Mentre a Palazzo Madama la festa degli ex senatori è, per il momento, solo rimandata, a Montecitorio gli ex deputati hanno davvero poco da festeggiare. Se, infatti, gli ex inquilini della Camera Alta l’hanno spuntata in primo grado, ottenendo l’annullamento della delibera che dal primo gennaio 2019 aveva sforbiciato retroattivamente i loro ricchi vitalizi, i colleghi della Camera Bassa, invece, sono rimasti, almeno per ora, a bocca asciutta. La delibera che porta la firma del presidente Roberto Fico, infatti, è a tutti gli effetti ancora in vigore. Non solo. Dopo l’approvazione, mercoledì scorso, nell’Ufficio di presidenza di Montecitorio dei “criteri applicativi della sentenza del Consiglio di giurisdizione” (giudice di primo grado) dell’aprile scorso, solo una cinquantina dei 1.338 ricorrenti potrebbe per ora vedersi restituire parte del maltolto. Ma cosa prevede nel dettaglio il documento messo a punto dal Collegio dei questori?

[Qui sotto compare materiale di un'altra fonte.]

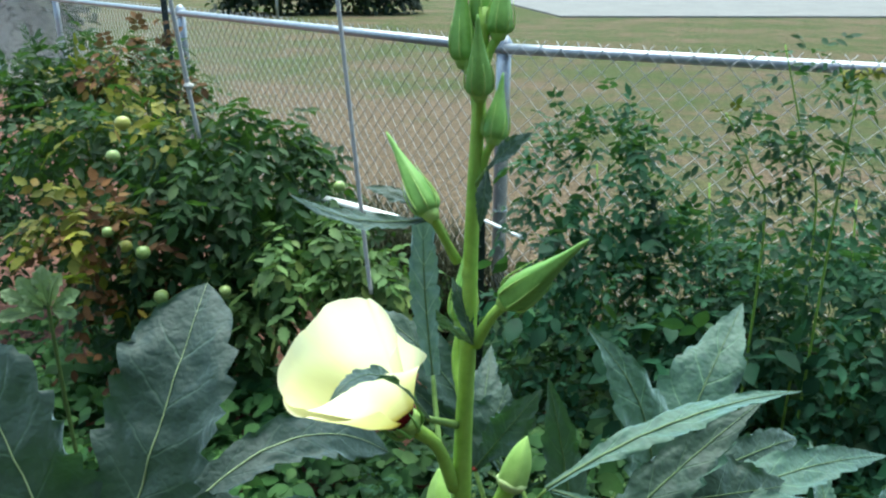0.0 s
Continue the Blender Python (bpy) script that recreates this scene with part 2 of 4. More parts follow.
M_POD_YOUNG = plain_material("young_pod", (0.25, 0.41, 0.09), (0.34, 0.50, 0.14), 30, 0.45, 0.4, 0.08)
M_POD_DARK = plain_material("okra_pod_deep", (0.13, 0.30, 0.025), (0.20, 0.39, 0.05), 30, 0.42, 0.45, 0.25)
M_CAP = plain_material("pod_cap", (0.28, 0.37, 0.13), (0.40, 0.47, 0.22), 90, 0.6, 0.3, 0.3)
M_BUD = plain_material("bud", (0.12, 0.26, 0.04), (0.20, 0.37, 0.08), 60, 0.5, 0.4, 0.08)
M_SEPAL = plain_material("sepal", (0.21, 0.36, 0.07), (0.32, 0.45, 0.12), 60, 0.5, 0.4, 0.25)
M_PETAL = petal_material()
M_PISTIL = plain_material("pistil", (0.62, 0.40, 0.03), (0.85, 0.66, 0.14), 300, 0.7, 0.2, 0.6)
M_STIGMA = plain_material("stigma", (0.03, 0.002, 0.004), (0.09, 0.006, 0.012), 300, 0.8, 0.2, 0.5)
M_CUT = plain_material("cut_stub", (0.34, 0.36, 0.20), (0.50, 0.51, 0.36), 200, 0.8, 0.2, 0.4)
M_DRIED = plain_material("dried_bloom", (0.035, 0.018, 0.015), (0.13, 0.07, 0.05), 130, 0.85, 0.2, 0.6)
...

La delibera Fico stabiliva la possibilità, per gli ex deputati, di richiedere un incremento dell’assegno previdenziale al sussistere di due requisiti: essere percettori di un reddito non superiore a 5.889 euro lordi e affetti da patologie tali da comportare un’invalidità al 100 per cento. Al ricorrere simultaneo di queste due condizioni, l’assegno poteva essere aumentato fino a un massimo del 50%. Il Consiglio di giurisdizione, però, ha di fatto modificato la norma (articolo 1, comma 7) della delibera. Stabilendo che, l’incremento del vitalizio possa essere disposto al sussistere anche di uno solo dei due requisiti e per importi anche superiori al 50%. E proprio in applicazione della sentenza, il Collegio dei Questori ha fissato i nuovi criteri nell’intento, da un lato di tenere conto delle situazioni di particolare difficoltà personale degli ex deputati, dall’altro, di preservare lo spirito e gli obiettivi della delibera Fico. Ovvero il contenimento della spesa pubblica.
Nello specifico, nel caso in cui i richiedenti possiedano entrambi i requisiti (indigenza e invalidità totale) il trattamento rideterminato è aumentato nella misura del 50 per cento. Se, invece, per gli istanti ricorra uno solo dei requisiti previsti (indigenza o invalidità totale), l’assegno può essere aumentato del 40 per cento. Ma non è tutto. C’è infatti il caso in cui i richiedenti siano titolari dell’assegno di reversibilità (spettante al coniuge superstite dell’ex deputato deceduto). In tal caso l’importo della pensione sarà aumentato di un ulteriore 25 per cento. Incremento previsto anche per i richiedenti che, alla data della presentazione dell’istanza, abbiano superato gli 80 anni. In ogni caso, però, non potrà essere oltrepassato il tetto massimo inderogabile “del 75 per cento del trattamento corrisposto prima dell’applicazione dei criteri di calcolo contributivi” previsti dalla delibera Fico. E non finisce qui.
Una volta ricalcolato l’assegno in base ai requisiti illustrati, l’ammontare dell’integrazione potrà essere eventualmente decurtata in base al reddito del richiedente. Nella misura del 10%, se il trattamento rideterminato e successivamente integrato sia compreso fra 60mila e 70mila euro lordi annui; del 20% (fra 70mila e 80mila); del 30% (fra 80mila e 90mila); del 40% (fra 90 e 100mila); del 50% (oltre i 100mila). Dopo la sentenza del Consiglio di giurisdizione, circa 300 ex deputati avevano fatto istanza al Collegio dei questori per ottenere l’integrazione del vitalizio. Tra questi, da una prima analisi e alla luce dei nuovi criteri applicativi, da quanto apprende La Notizia, solo una cinquantina dei circa 300 ricorrenti che avevano presentato istanza, potrebbe però vedersi riconosciuta l’integrazione. Ben poca cosa rispetto ai 776 ex senatori per i quali, se il Consiglio di garanzia di Palazzo Madama dovesse confermare il verdetto di primo grado, potrebbe tornare la cuccagna.